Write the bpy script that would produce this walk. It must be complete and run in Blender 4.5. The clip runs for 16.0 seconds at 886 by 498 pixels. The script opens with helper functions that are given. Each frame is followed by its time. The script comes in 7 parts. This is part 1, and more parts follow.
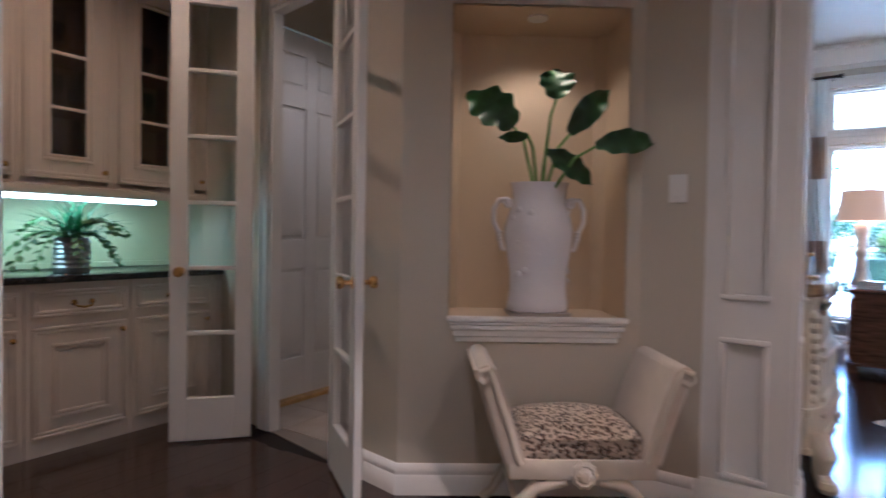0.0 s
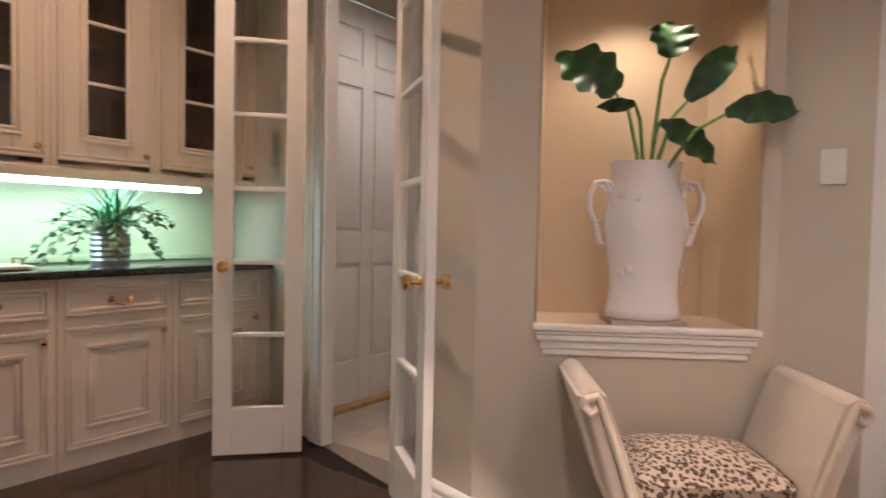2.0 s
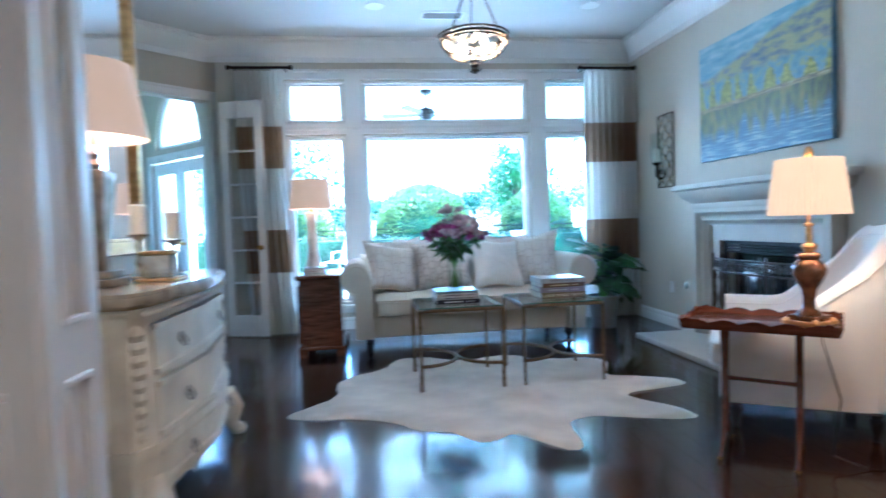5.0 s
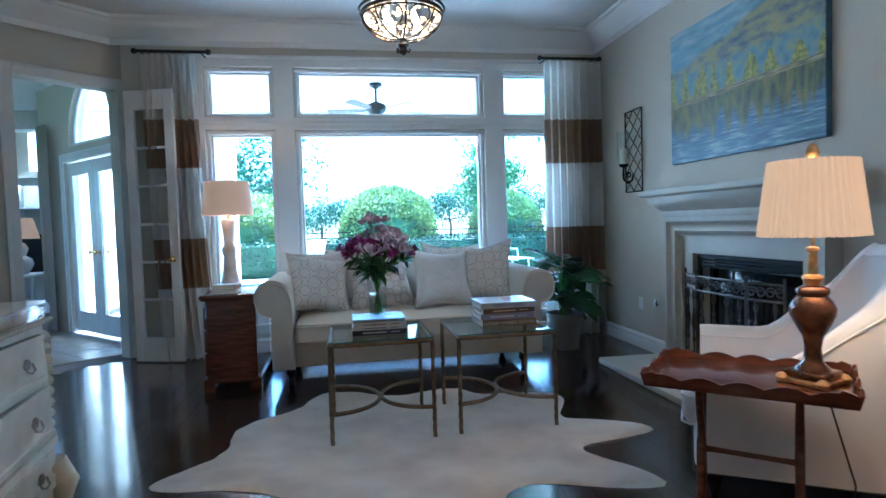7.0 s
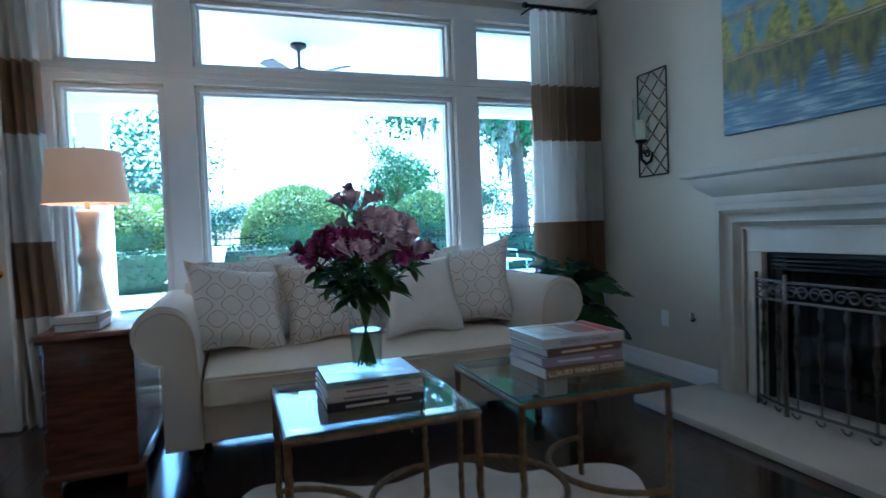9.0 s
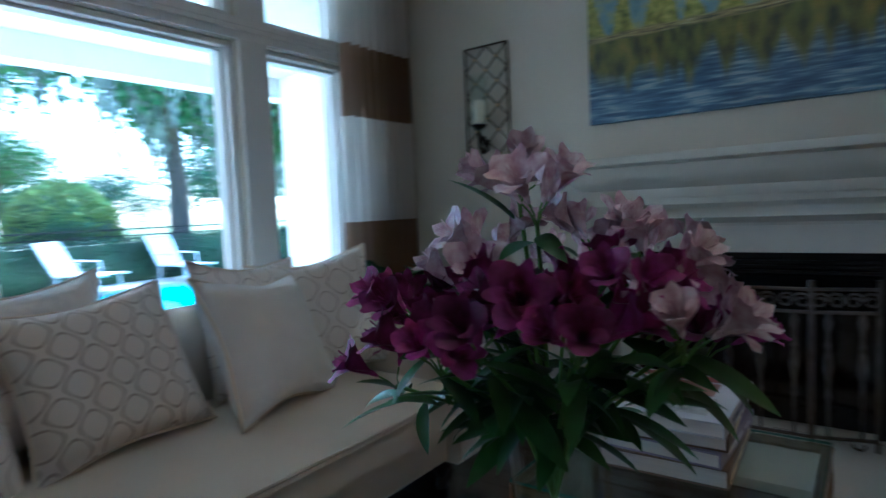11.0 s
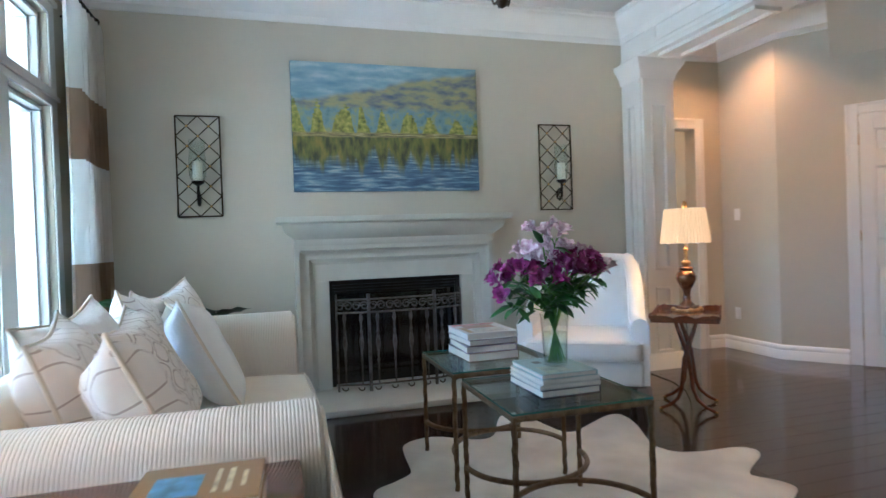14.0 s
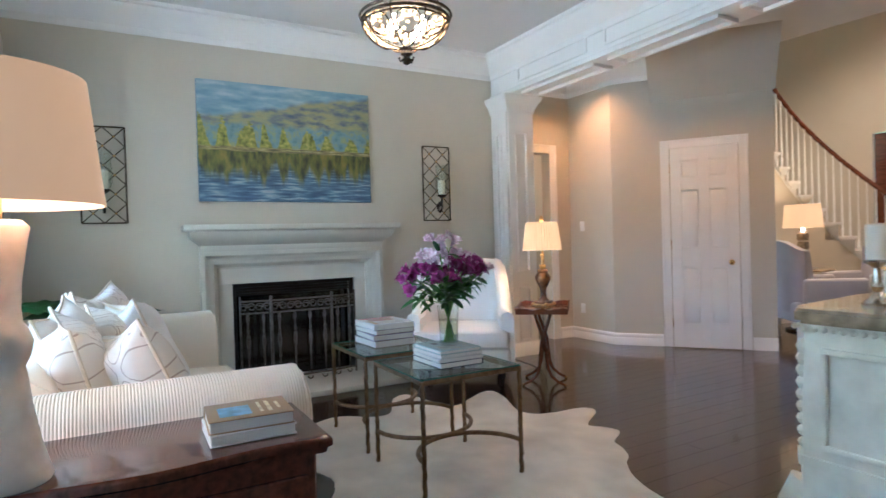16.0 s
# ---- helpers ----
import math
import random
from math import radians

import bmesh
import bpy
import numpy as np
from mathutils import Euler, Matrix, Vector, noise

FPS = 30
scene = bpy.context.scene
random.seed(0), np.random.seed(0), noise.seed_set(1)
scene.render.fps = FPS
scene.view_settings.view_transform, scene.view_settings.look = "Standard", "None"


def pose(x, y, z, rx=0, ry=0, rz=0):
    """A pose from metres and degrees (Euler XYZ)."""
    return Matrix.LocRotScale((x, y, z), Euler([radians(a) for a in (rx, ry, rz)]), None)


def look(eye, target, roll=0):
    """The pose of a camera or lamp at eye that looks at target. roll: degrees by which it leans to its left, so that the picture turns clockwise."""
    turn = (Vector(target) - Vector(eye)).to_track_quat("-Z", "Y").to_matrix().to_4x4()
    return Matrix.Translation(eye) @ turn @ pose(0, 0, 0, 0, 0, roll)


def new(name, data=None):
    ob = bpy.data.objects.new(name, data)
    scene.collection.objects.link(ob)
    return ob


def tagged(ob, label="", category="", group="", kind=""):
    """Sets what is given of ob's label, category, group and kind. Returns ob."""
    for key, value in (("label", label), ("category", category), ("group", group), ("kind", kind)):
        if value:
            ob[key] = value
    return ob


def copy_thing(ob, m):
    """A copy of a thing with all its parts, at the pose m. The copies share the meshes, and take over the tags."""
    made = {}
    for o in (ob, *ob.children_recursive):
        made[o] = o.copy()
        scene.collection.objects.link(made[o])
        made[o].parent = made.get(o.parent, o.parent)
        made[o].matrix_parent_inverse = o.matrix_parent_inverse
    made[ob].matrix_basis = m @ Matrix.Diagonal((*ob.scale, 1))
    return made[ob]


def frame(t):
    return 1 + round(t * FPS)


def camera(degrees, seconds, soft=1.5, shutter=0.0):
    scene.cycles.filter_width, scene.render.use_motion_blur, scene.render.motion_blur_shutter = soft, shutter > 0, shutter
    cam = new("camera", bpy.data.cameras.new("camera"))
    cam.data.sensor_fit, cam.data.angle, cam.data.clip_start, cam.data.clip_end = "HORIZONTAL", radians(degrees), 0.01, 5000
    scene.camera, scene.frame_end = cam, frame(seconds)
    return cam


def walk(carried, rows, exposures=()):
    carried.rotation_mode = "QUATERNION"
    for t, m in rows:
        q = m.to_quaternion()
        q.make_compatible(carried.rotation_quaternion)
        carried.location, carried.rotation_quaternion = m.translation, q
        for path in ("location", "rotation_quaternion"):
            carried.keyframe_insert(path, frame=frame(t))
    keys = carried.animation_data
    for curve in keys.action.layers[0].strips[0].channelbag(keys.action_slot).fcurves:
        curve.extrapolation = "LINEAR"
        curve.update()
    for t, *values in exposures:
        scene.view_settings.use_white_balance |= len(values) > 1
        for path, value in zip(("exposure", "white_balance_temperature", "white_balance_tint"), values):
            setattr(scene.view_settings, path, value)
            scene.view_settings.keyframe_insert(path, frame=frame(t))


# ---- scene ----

▶ **PROBLEM**
From the line containing "for t, *values" down to the final line of the data, write out every line exactly; both the first and last of these belong in your answer, and nothing else does.

▶ **EXERCISE OUTPUT**
    for t, *values in exposures:
        scene.view_settings.use_white_balance |= len(values) > 1
        for path, value in zip(("exposure", "white_balance_temperature", "white_balance_tint"), values):
            setattr(scene.view_settings, path, value)
            scene.view_settings.keyframe_insert(path, frame=frame(t))


# ---- scene ----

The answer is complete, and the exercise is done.